Transcribe the material verbatim in full; the pictures do not belong in the copy.

____________

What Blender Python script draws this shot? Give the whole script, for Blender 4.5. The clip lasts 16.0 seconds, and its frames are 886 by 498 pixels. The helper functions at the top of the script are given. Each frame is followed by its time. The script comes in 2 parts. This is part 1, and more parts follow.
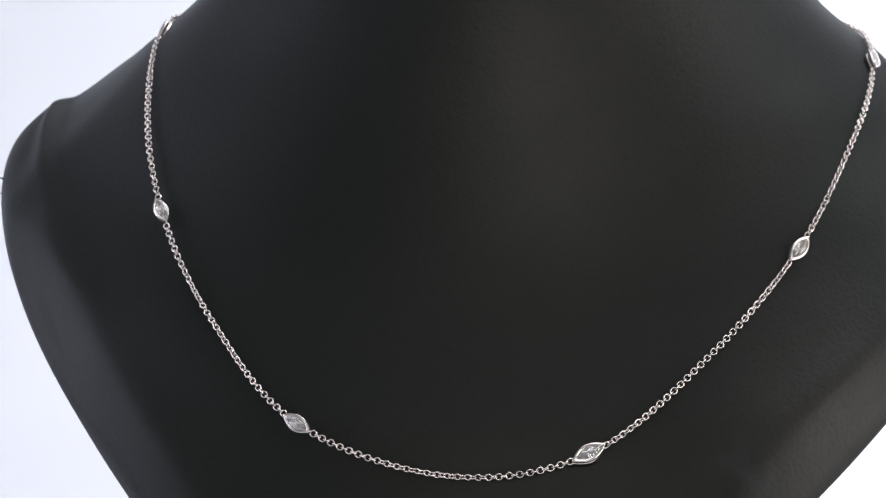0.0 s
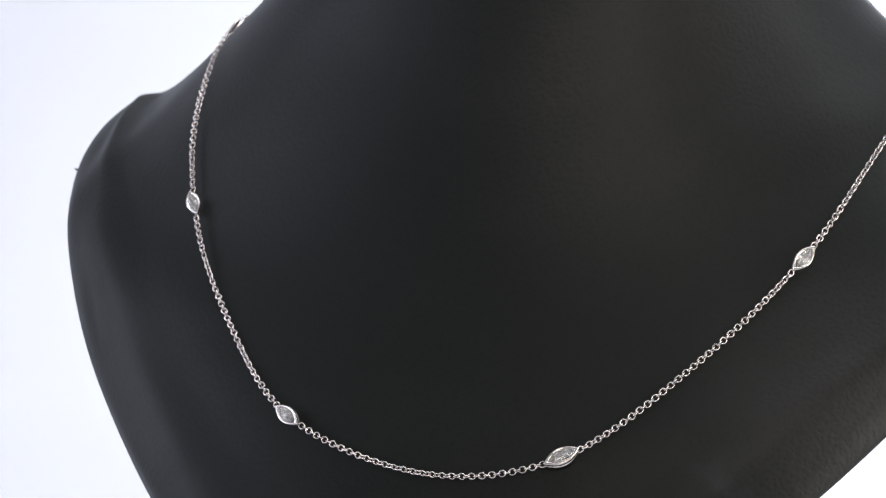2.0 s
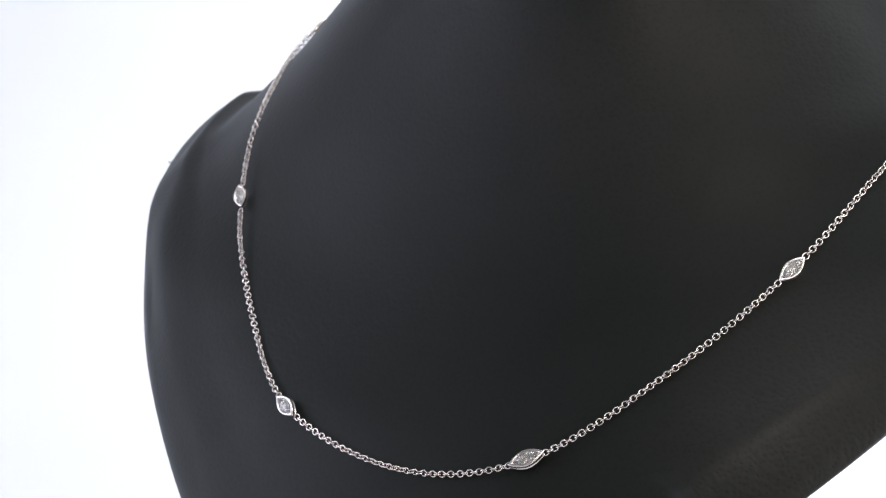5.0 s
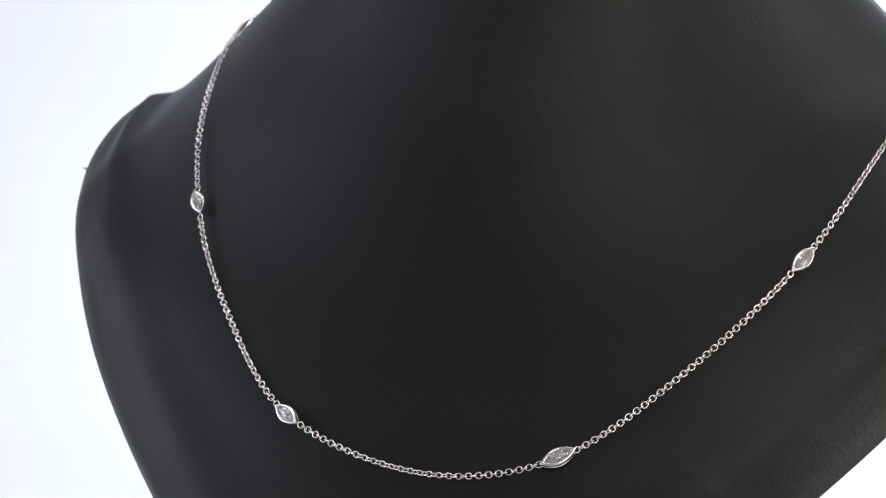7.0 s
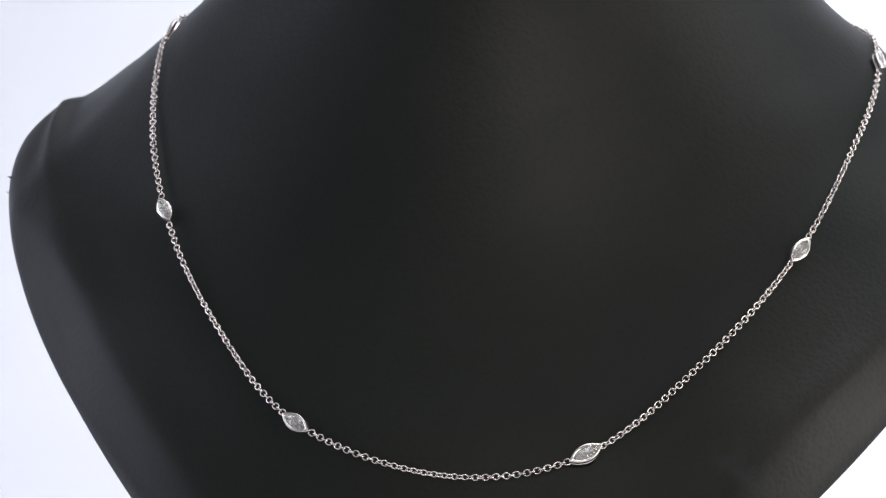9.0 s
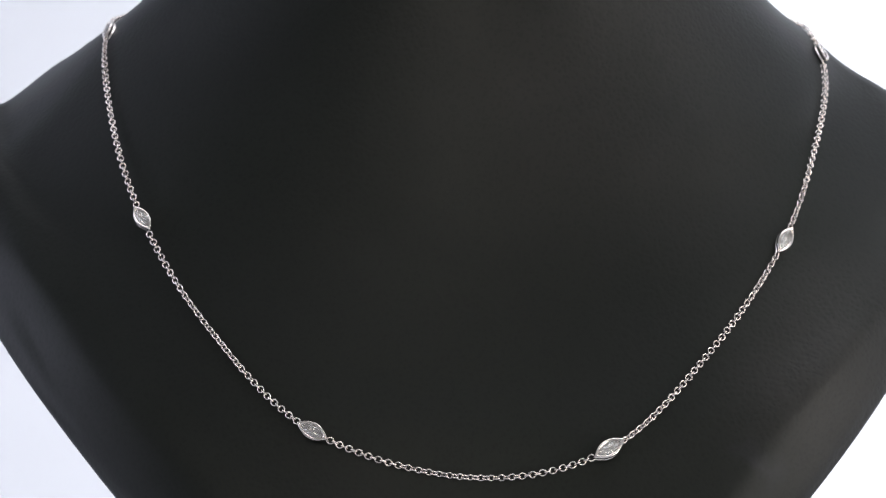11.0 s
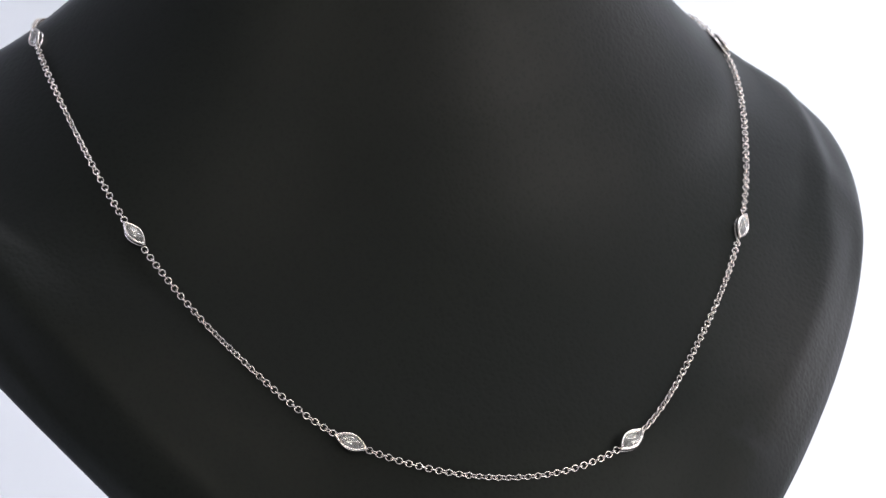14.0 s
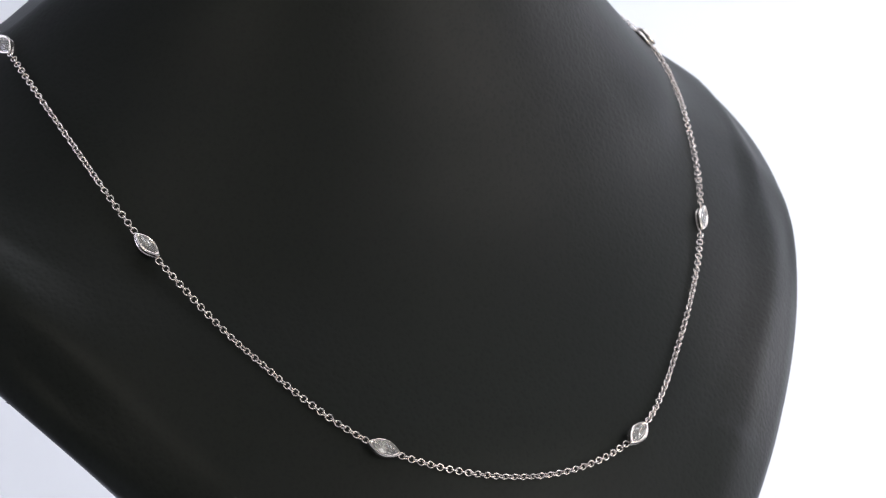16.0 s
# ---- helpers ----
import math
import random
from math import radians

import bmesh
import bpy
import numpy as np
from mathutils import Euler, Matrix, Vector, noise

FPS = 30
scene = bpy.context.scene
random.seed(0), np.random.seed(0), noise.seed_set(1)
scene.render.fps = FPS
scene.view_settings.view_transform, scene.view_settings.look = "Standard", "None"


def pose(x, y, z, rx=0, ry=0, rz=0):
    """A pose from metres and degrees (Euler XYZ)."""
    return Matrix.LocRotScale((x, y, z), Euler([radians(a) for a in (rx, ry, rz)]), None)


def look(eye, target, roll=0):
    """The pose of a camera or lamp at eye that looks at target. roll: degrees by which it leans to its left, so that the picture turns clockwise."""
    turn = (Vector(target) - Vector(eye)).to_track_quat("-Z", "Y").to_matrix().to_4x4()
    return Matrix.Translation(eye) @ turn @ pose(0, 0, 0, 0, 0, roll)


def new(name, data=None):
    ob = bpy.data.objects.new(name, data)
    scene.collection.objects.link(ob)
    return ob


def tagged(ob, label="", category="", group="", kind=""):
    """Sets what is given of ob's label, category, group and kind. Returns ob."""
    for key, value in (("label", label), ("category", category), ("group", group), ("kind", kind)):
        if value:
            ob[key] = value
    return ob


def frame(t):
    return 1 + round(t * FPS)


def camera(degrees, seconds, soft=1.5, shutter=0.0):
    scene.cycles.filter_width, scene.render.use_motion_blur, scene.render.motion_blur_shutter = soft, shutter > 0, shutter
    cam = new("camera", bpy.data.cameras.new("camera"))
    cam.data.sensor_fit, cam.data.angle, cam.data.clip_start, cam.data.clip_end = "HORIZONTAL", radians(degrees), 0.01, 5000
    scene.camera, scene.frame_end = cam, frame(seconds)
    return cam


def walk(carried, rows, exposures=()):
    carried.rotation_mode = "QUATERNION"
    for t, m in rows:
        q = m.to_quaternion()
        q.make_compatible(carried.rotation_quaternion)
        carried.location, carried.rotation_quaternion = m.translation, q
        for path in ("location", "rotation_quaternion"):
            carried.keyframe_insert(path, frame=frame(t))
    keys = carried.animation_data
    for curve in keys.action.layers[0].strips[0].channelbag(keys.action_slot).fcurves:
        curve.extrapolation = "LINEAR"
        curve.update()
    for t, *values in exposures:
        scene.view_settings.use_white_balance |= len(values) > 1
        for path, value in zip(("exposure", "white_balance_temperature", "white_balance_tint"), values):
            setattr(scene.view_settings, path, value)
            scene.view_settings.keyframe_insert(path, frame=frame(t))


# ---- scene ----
# The place: a white photo sweep with a black jewellery bust on a turntable,
# wearing a fine chain with marquise stations. The turntable turns, the camera stands.

# ---- camera ----
ZC = 0.26                                   # height of the lens over the table
cam = camera(18.0, 16.0, soft=1.2)
cam.data.dof.use_dof, cam.data.dof.focus_distance, cam.data.dof.aperture_fstop = True, 0.461, 52.0
EYE = pose(0.0, -0.48, ZC, 81.157, -2.041, 1.115)
walk(cam, [(0.0, EYE), (16.0, EYE)], exposures=[(0.0, 0.62), (4.6, 0.79), (9.0, 0.63), (12.5, 0.50), (16.0, 0.35)])

# ---- light ----
world = bpy.data.worlds.new("studio_air")
scene.world = world
world.use_nodes = True
world.node_tree.nodes["Background"].inputs["Color"].default_value = (0.9, 0.95, 1.0, 1)
world.node_tree.nodes["Background"].inputs["Strength"].default_value = 0.2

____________

> ANSWER TO THIS TASK:
What Blender Python script draws this shot? Give the whole script, for Blender 4.5. The clip lasts 16.0 seconds, and its frames are 886 by 498 pixels. The helper functions at the top of the script are given. Each frame is followed by its time. The script comes in 2 parts. This is part 1, and more parts follow.
0.0 s
2.0 s
5.0 s
7.0 s
9.0 s
11.0 s
14.0 s
16.0 s
# ---- helpers ----
import math
import random
from math import radians

import bmesh
import bpy
import numpy as np
from mathutils import Euler, Matrix, Vector, noise

FPS = 30
scene = bpy.context.scene
random.seed(0), np.random.seed(0), noise.seed_set(1)
scene.render.fps = FPS
scene.view_settings.view_transform, scene.view_settings.look = "Standard", "None"


def pose(x, y, z, rx=0, ry=0, rz=0):
    """A pose from metres and degrees (Euler XYZ)."""
    return Matrix.LocRotScale((x, y, z), Euler([radians(a) for a in (rx, ry, rz)]), None)


def look(eye, target, roll=0):
    """The pose of a camera or lamp at eye that looks at target. roll: degrees by which it leans to its left, so that the picture turns clockwise."""
    turn = (Vector(target) - Vector(eye)).to_track_quat("-Z", "Y").to_matrix().to_4x4()
    return Matrix.Translation(eye) @ turn @ pose(0, 0, 0, 0, 0, roll)


def new(name, data=None):
    ob = bpy.data.objects.new(name, data)
    scene.collection.objects.link(ob)
    return ob


def tagged(ob, label="", category="", group="", kind=""):
    """Sets what is given of ob's label, category, group and kind. Returns ob."""
    for key, value in (("label", label), ("category", category), ("group", group), ("kind", kind)):
        if value:
            ob[key] = value
    return ob


def frame(t):
    return 1 + round(t * FPS)


def camera(degrees, seconds, soft=1.5, shutter=0.0):
    scene.cycles.filter_width, scene.render.use_motion_blur, scene.render.motion_blur_shutter = soft, shutter > 0, shutter
    cam = new("camera", bpy.data.cameras.new("camera"))
    cam.data.sensor_fit, cam.data.angle, cam.data.clip_start, cam.data.clip_end = "HORIZONTAL", radians(degrees), 0.01, 5000
    scene.camera, scene.frame_end = cam, frame(seconds)
    return cam


def walk(carried, rows, exposures=()):
    carried.rotation_mode = "QUATERNION"
    for t, m in rows:
        q = m.to_quaternion()
        q.make_compatible(carried.rotation_quaternion)
        carried.location, carried.rotation_quaternion = m.translation, q
        for path in ("location", "rotation_quaternion"):
            carried.keyframe_insert(path, frame=frame(t))
    keys = carried.animation_data
    for curve in keys.action.layers[0].strips[0].channelbag(keys.action_slot).fcurves:
        curve.extrapolation = "LINEAR"
        curve.update()
    for t, *values in exposures:
        scene.view_settings.use_white_balance |= len(values) > 1
        for path, value in zip(("exposure", "white_balance_temperature", "white_balance_tint"), values):
            setattr(scene.view_settings, path, value)
            scene.view_settings.keyframe_insert(path, frame=frame(t))


# ---- scene ----
# The place: a white photo sweep with a black jewellery bust on a turntable,
# wearing a fine chain with marquise stations. The turntable turns, the camera stands.

# ---- camera ----
ZC = 0.26                                   # height of the lens over the table
cam = camera(18.0, 16.0, soft=1.2)
cam.data.dof.use_dof, cam.data.dof.focus_distance, cam.data.dof.aperture_fstop = True, 0.461, 52.0
EYE = pose(0.0, -0.48, ZC, 81.157, -2.041, 1.115)
walk(cam, [(0.0, EYE), (16.0, EYE)], exposures=[(0.0, 0.62), (4.6, 0.79), (9.0, 0.63), (12.5, 0.50), (16.0, 0.35)])

# ---- light ----
world = bpy.data.worlds.new("studio_air")
scene.world = world
world.use_nodes = True
world.node_tree.nodes["Background"].inputs["Color"].default_value = (0.9, 0.95, 1.0, 1)
world.node_tree.nodes["Background"].inputs["Strength"].default_value = 0.2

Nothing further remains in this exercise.